A ruling overturning Auer could give home builders, manufacturers and miners more confidence they won’t be exposed to penalties when a change in administrations leads to a shift in agency thinking. Courts have deferred to new federal agency interpretations on animal habitat, drugmaker exclusivity and workers’ wages, among other issues.

Chief Justice John Roberts and Justices Gorsuch, Clarence Thomas, Samuel Alito and Brett Kavanaugh have all questioned the Auer ruling in the past. Thomas has twice written that Auer deference was “on its last gasp.”

Gorsuch, Alito and Kavanaugh all seemed willing to overturn Auer, while Roberts was more equivocal in his questions. Thomas, as is his usual practice, asked no questions.

The high court debate was an unusually lopsided one in which neither lawyer gave a full-throated defense of the 1997 ruling. Solicitor General Noel Francisco, whose office normally defends the authority of administrative agencies, urged the court to limit use of the Auer ruling without tossing it out altogether.

Scalia’s Regrets

The Auer ruling was written by the late Justice Antonin Scalia, a conservative icon who later came to regret the decision.

Justice Sonia Sotomayor said U.S. courts have been deferring to expert administrators since the early 1800s. She said deference gives the public confidence that an agency’s interpretation is the governing standard.

"Regulated parties need to have a starting point of understanding how their conduct will be viewed," she said.

Justice Elena Kagan said the "underpinning" of the Auer decision was a recognition that federal agencies are experts in their subject areas.
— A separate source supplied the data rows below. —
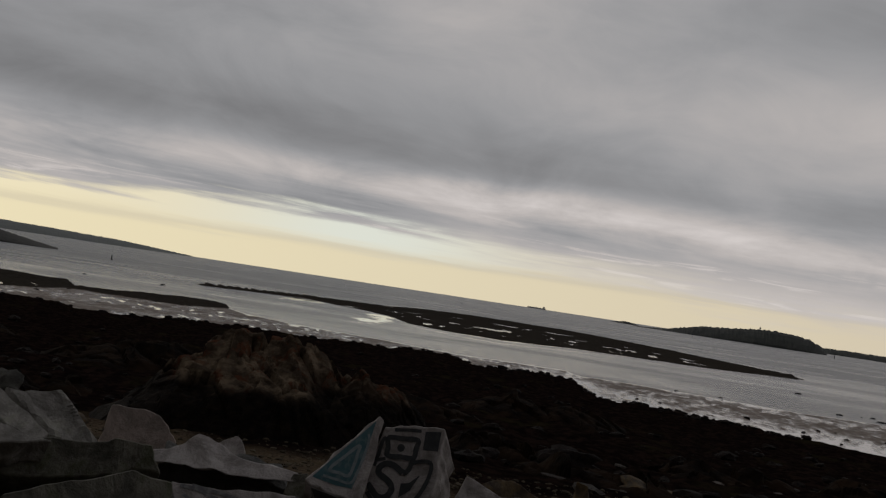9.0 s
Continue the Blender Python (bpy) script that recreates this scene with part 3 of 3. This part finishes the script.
crag_base = new("rock_outcrop")
crag_base.location = (*at(-15.6, 17.0), 2.85)
crag_base.rotation_euler = (0, 0, radians(15.6))
tagged(crag_base, "brown weathered rock outcrop with dark weed and painted shade below", "outcrop")
outcrop("crag", "", -15.6, 17.0, 6.0, 5.2,
        [(-3.0, 0.0), (-2.6, 0.55), (-2.15, 1.04), (-1.7, 1.44), (-1.34, 1.64), (-1.1, 1.80), (-0.85, 1.82), (-0.7, 1.74), (-0.4, 1.82), (-0.15, 1.76), (0.2, 1.88), (0.42, 1.80), (0.6, 1.60), (0.95, 1.42), (1.3, 1.2), (2.0, 0.8), (3.0, 0.0)], 3, 130, parent=crag_base, dip=-0.10, relief=0.65)
outcrop("shoulder", "low pale brown hump beside the crag", -10.6, 16.6, 3.2, 3.4,
        [(-1.6, 0.3), (-0.9, 0.9), (-0.35, 1.25), (-0.05, 1.46), (0.2, 1.38), (0.7, 1.2), (1.15, 0.85), (1.6, 0.1)], 8, 50, parent=crag_base, dip=-0.15, relief=0.35)
# this skirt's black is weed and also paints the deep shade under the crag
outcrop("weed_skirt", "black seaweed and painted deep shade round the foot of the rock", -16.2, 16.1, 6.4, 2.8,
        [(-3.3, 0.0), (-2.4, 0.45), (-1.2, 0.66), (0.3, 0.72), (1.6, 0.66), (2.5, 0.4), (3.3, 0.0)], 12, 60, mat=WEED, base=2.90, parent=crag_base, relief=0.4)
for az_b, r_b, size, high, seed_b in ((-37.1, 22.0, 0.95, 4.55, 83), (-34.6, 20.0, 0.62, 4.26, 87), (-31.6, 20.0, 0.42, 2.9, 91)):
    bx, by = at(az_b, r_b)
    tall = max(0.35, (high - ground_height(bx, by)) / 2.1)
    boulder("shore_boulder", "large rounded grey-green boulder above the seaweed", bx, by, size * 1.2, size, tall, MOSSY_ROCK, seed_b, "shore boulders", category="boulder")


for k, (a, r, w, h) in enumerate([(4.8, 17.5, 3.6, 0.42), (-2.0, 20.0, 3.4, 0.4), (12.0, 24.0, 4.2, 0.45), (-29.0, 21.0, 4.0, 0.4), (22.0, 27.0, 5.0, 0.7), (-8.0, 31.0, 6.0, 0.9), (1.0, 38.0, 7.0, 1.0), (-24.0, 36.0, 7.0, 1.0), (-36.0, 48.0, 9.0, 1.3)]):
    x, y = at(a, r)
    outcrop("weedy_ledge", "low rock ledge under brown and black seaweed", a, r, w, w * 0.8, [(w * (q / 6 - 0.5), h * p) for q, p in enumerate((0.05, 0.6, 1.0, 0.85, 1.0, 0.6, 0.05))], 30 + k, 24, LEDGE, ground_height(x, y) - 0.12)["group"] = "weedy ledges"


# ---------------------------------------------------------------- the near stones
def ripple(u, w, seed, amp):
    q = Vector((u * 3.0 + seed * 5.7, w * 3.0, seed * 1.3))
    return amp * (noise.noise(q) + (3.5 * abs(noise.noise(q * 0.45)) if amp > 0.013 else 0.0) + 0.5 * noise.noise(q * 2.7) + 0.25 * noise.noise(q * 7.0))


def block(name, label, loc, rz, tilt, outline, depth, mat, seed, drop=0.0, shrink=0.9, amp=0.014, group="painted stones", skew=0.0, creases=()):
    """A quarried stone: its face has the given outline (metres across and up); the body runs back and down."""
    bm = bmesh.new()
    r = random.Random(seed)
    if sum(a[0] * b[1] - b[0] * a[1] for a, b in zip(outline, outline[1:] + outline[:1])) < 0:
        outline = outline[::-1]
    # broken edges between the main corners
    rough_line = []
    for a, b in zip(outline, outline[1:] + outline[:1]):
        rough_line.append(a)
        gap_len = math.hypot(b[0] - a[0], b[1] - a[1])
        for k in range(1, int(gap_len / 0.09) + 1):
            f = k / (int(gap_len / 0.09) + 1)
            rough_line.append((a[0] + (b[0] - a[0]) * f + r.uniform(-0.013, 0.013), a[1] + (b[1] - a[1]) * f + r.uniform(-0.013, 0.013)))
    outline = rough_line
    front = [bm.verts.new((u, 0, w)) for u, w in outline]
    cu, cw = sum(p[0] for p in outline) / len(outline), sum(p[1] for p in outline) / len(outline)
    back = [bm.verts.new((cu + skew + (u - cu) * shrink + r.uniform(-0.03, 0.03), depth + r.uniform(-0.05, 0.05), cw + (w - cw) * shrink - drop + r.uniform(-0.03, 0.03))) for u, w in outline]
    bm.faces.new(front)
    bm.faces.new(back[::-1])
    n = len(outline)
    for i in range(n):
        j = (i + 1) % n
        bm.faces.new((front[j], front[i], back[i], back[j]))
    bmesh.ops.recalc_face_normals(bm, faces=bm.faces)
    bmesh.ops.bevel(bm, geom=list(bm.edges), offset=0.009, segments=1, profile=0.6, affect="EDGES")
    bmesh.ops.triangulate(bm, faces=[f for f in bm.faces if len(f.verts) > 4])
    for cut in range(4):
        long = [e for e in bm.edges if e.calc_length() > 0.065]
        if not long:
            break
        bmesh.ops.subdivide_edges(bm, edges=long, cuts=1)
        bmesh.ops.triangulate(bm, faces=[f for f in bm.faces if len(f.verts) > 3])
    for v in bm.verts:
        p = v.co.copy()
        k = smooth(np.array([p.y]), 0.0, 0.12)[0]
        v.co.y += ripple(p.x, p.z, seed, amp)
        for (u0, w0), (u1, w1), high, wide in creases:
            along_u, along_w = u1 - u0, w1 - w0
            ln = math.hypot(along_u, along_w)
            off_line = abs((p.x - u0) * along_w - (p.z - w0) * along_u) / ln
            v.co.y -= high * max(0.0, 1 - off_line / wide) * (1 - k)
        v.co += Vector((noise.noise(p * 4 + Vector((seed, 0, 0))), 0, noise.noise(p * 4 + Vector((0, seed, 9))))) * amp * 1.4
        v.co += Vector((noise.noise(p * 9), noise.noise(p * 9 + Vector((5, 0, 0))), noise.noise(p * 9 + Vector((0, 5, 0))))) * amp * 1.2 * k
    ob = new(name, bm_mesh(name, bm, mat))
    ob.matrix_world = Matrix.Translation(loc) @ Matrix.Rotation(radians(rz), 4, "Z") @ Matrix.Rotation(radians(-tilt), 4, "X")
    tagged(ob, label, "stone", group)
    ob["seed"], ob["amp"] = seed, amp
    return ob


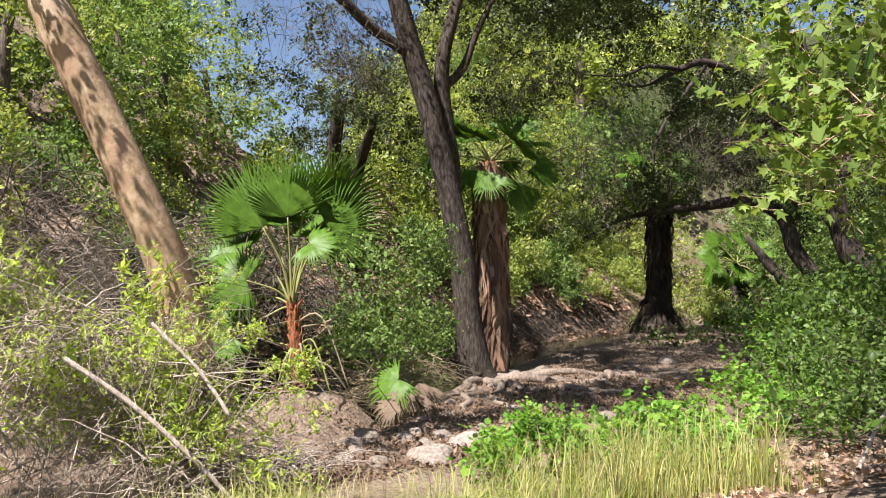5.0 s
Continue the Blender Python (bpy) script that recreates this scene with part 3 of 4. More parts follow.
at = np.array([4.62, 14.75, -0.75])
palm = thing("fan_palm", at, "young fan palm with reddish trunk and glossy green fans", "palm")
hub = np.array([4.44, 14.72, 0.7]) - at
p = Pile()
tube(p, spline([(0, 0, -0.3, 0.15), (0.0, 0.02, 0.25, 0.125), (*(hub * 0.55), 0.105), (*(hub * 0.9), 0.085), (*hub, 0.06)], 8), 18, 0.2, 2)
part("trunk", p.mesh("trunk", M_PALM_FIBRE), palm)
for k in range(42):
    p = Pile()
    a, u = k * 2.4, k / 42
    c = hub * (0.1 + 0.88 * u)
    o = np.array([math.cos(a), math.sin(a), 0])
    w = 0.115 - 0.04 * u
    tube(p, spline([(*(c + o * w * 0.8), 0.036), (*(c + o * w + np.array([0, 0, 0.1])), 0.026), (*(c + o * (w + 0.02 + 0.07 * rng.random() ** 2) + np.array([0, 0, 0.2])), 0.012)], 3), 5)
    part("leaf_base", p.mesh("leaf_base", M_PALM_FIBRE, True), palm)
# the palm as seen from the trail: across, away and up
ACROSS, AWAY = np.array([0.82, -0.57, 0]), np.array([0.57, 0.82, 0])
# stalk end from the hub (across, away, up), the way the fan opens (degrees clockwise from up), its lean away, the turn of its face, size, kind
FRONDS = [(-0.62, 0.35, 1.36, -36, 0.15, -10, 1.25, 0), (-0.42, -0.1, 1.15, -34, -0.05, 15, 1.3, 0), (-0.04, -0.1, 1.3, -8, 0.0, -14, 1.3, 0), (0.12, 0.2, 1.4, 20, 0.15, 12, 1.3, 0), (0.58, 0.05, 1.42, 42, 0.1, 55, 1.3, 0),
          (0.6, -0.1, 1.12, 72, -0.1, 25, 1.05, 1), (0.36, -0.35, 0.9, 88, -0.3, -15, 0.8, 2), (-0.85, 0.25, 0.8, -80, 0.1, 20, 1.0, 1), (-0.6, -0.3, 0.36, -84, -0.2, -10, 1.05, 2), (-0.95, 0.15, 0.1, -100, 0.0, 15, 0.9, 2),
          (-0.85, -0.3, -0.45, -120, -0.1, 10, 0.85, 2), (0.2, 0.5, 1.05, 30, 0.6, -20, 1.0, 1), (-0.3, 0.5, 1.2, -25, 0.5, 20, 1.0, 0)]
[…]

"Its underpinning is an idea that judges are far less suited to make these kind of minute decisions of agency policy than agency decision-makers are," she said.

But Gorsuch said there was value in having an "independent judge" decide what the law is. “That seems to me a significant promise, especially to the least and most vulnerable among us," he said.

The case before the justices involves James Kisor, a Vietnam War veteran who says he suffers from post-traumatic stress syndrome and is seeking retroactive benefits.

Veteran’s Benefits

Kisor says the U.S. Department of Veterans Affairs should reconsider its denial of his 1982 claim for benefits because it didn’t consider important evidence about his combat service. The case turns on a VA regulation that requires reconsideration if “relevant” service records come to the department’s attention.

Kisor’s lawyer, Paul Hughes, said agencies that change the meaning of their regulations should be required to go through a formal notice-and-comment process, as set out in the 1946 Administrative Procedure Act.

The Auer ruling involved a Labor Department regulation on overtime pay. The court said administrative agencies are entitled to deference unless their interpretations of their regulations are clearly wrong.

It extended a 1945 ruling, known as Bowles v. Seminole Rock, that deferred to a World War II price-control board in its interpretation of a regulation that governed building materials.

Overturning Auer might hurt some business interests in the short term, undermining efforts by President Donald Trump’s administration to roll back rules governing pollution, drilling and the workforce. Critics say the long-run benefits of restraining agencies are worth the short-term disruption.

A victory could embolden agency critics to turn their attention to a better-known legal doctrine, known as Chevron deference, which requires courts to yield to agencies on the interpretation of federal statutes.

The court will rule by the end of June. The case is Kisor v. Wilkie, 18-15.